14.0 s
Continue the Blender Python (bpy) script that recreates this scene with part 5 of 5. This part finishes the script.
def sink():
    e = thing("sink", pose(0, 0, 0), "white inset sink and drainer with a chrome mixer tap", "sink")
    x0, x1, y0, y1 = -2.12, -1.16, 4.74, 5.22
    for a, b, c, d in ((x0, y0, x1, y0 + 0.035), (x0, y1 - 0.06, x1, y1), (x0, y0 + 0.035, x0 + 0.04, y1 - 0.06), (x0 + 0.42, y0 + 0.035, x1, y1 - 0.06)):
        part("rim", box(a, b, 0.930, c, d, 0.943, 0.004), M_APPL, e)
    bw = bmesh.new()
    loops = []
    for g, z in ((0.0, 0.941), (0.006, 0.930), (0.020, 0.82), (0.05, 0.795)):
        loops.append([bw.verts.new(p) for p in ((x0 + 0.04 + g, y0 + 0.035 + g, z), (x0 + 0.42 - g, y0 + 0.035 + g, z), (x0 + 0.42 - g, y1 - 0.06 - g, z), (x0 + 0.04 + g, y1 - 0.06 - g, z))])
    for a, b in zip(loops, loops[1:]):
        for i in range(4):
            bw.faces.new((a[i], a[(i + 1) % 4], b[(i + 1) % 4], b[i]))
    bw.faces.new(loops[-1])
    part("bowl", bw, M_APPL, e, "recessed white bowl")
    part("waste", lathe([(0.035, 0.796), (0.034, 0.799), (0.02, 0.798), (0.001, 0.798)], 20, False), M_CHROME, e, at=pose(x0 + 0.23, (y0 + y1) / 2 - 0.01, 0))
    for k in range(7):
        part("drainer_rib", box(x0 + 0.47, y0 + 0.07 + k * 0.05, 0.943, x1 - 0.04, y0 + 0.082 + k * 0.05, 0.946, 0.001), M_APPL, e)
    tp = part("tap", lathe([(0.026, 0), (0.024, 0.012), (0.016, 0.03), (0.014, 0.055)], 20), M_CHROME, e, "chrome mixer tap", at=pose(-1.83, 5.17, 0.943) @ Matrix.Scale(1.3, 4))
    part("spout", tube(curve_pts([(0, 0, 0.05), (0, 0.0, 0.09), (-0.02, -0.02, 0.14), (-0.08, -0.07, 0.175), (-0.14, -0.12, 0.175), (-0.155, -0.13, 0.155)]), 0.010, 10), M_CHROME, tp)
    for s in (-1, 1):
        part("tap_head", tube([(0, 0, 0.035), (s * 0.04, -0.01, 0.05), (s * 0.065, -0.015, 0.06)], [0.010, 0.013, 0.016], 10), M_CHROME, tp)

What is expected
Each line above must be printed exactly as it appears.

Expected answer
14.0 s
Continue the Blender Python (bpy) script that recreates this scene with part 5 of 5. This part finishes the script.
def sink():
    e = thing("sink", pose(0, 0, 0), "white inset sink and drainer with a chrome mixer tap", "sink")
    x0, x1, y0, y1 = -2.12, -1.16, 4.74, 5.22
    for a, b, c, d in ((x0, y0, x1, y0 + 0.035), (x0, y1 - 0.06, x1, y1), (x0, y0 + 0.035, x0 + 0.04, y1 - 0.06), (x0 + 0.42, y0 + 0.035, x1, y1 - 0.06)):
        part("rim", box(a, b, 0.930, c, d, 0.943, 0.004), M_APPL, e)
    bw = bmesh.new()
    loops = []
    for g, z in ((0.0, 0.941), (0.006, 0.930), (0.020, 0.82), (0.05, 0.795)):
        loops.append([bw.verts.new(p) for p in ((x0 + 0.04 + g, y0 + 0.035 + g, z), (x0 + 0.42 - g, y0 + 0.035 + g, z), (x0 + 0.42 - g, y1 - 0.06 - g, z), (x0 + 0.04 + g, y1 - 0.06 - g, z))])
    for a, b in zip(loops, loops[1:]):
        for i in range(4):
            bw.faces.new((a[i], a[(i + 1) % 4], b[(i + 1) % 4], b[i]))
    bw.faces.new(loops[-1])
    part("bowl", bw, M_APPL, e, "recessed white bowl")
    part("waste", lathe([(0.035, 0.796), (0.034, 0.799), (0.02, 0.798), (0.001, 0.798)], 20, False), M_CHROME, e, at=pose(x0 + 0.23, (y0 + y1) / 2 - 0.01, 0))
    for k in range(7):
        part("drainer_rib", box(x0 + 0.47, y0 + 0.07 + k * 0.05, 0.943, x1 - 0.04, y0 + 0.082 + k * 0.05, 0.946, 0.001), M_APPL, e)
    tp = part("tap", lathe([(0.026, 0), (0.024, 0.012), (0.016, 0.03), (0.014, 0.055)], 20), M_CHROME, e, "chrome mixer tap", at=pose(-1.83, 5.17, 0.943) @ Matrix.Scale(1.3, 4))
    part("spout", tube(curve_pts([(0, 0, 0.05), (0, 0.0, 0.09), (-0.02, -0.02, 0.14), (-0.08, -0.07, 0.175), (-0.14, -0.12, 0.175), (-0.155, -0.13, 0.155)]), 0.010, 10), M_CHROME, tp)
    for s in (-1, 1):
        part("tap_head", tube([(0, 0, 0.035), (s * 0.04, -0.01, 0.05), (s * 0.065, -0.015, 0.06)], [0.010, 0.013, 0.016], 10), M_CHROME, tp)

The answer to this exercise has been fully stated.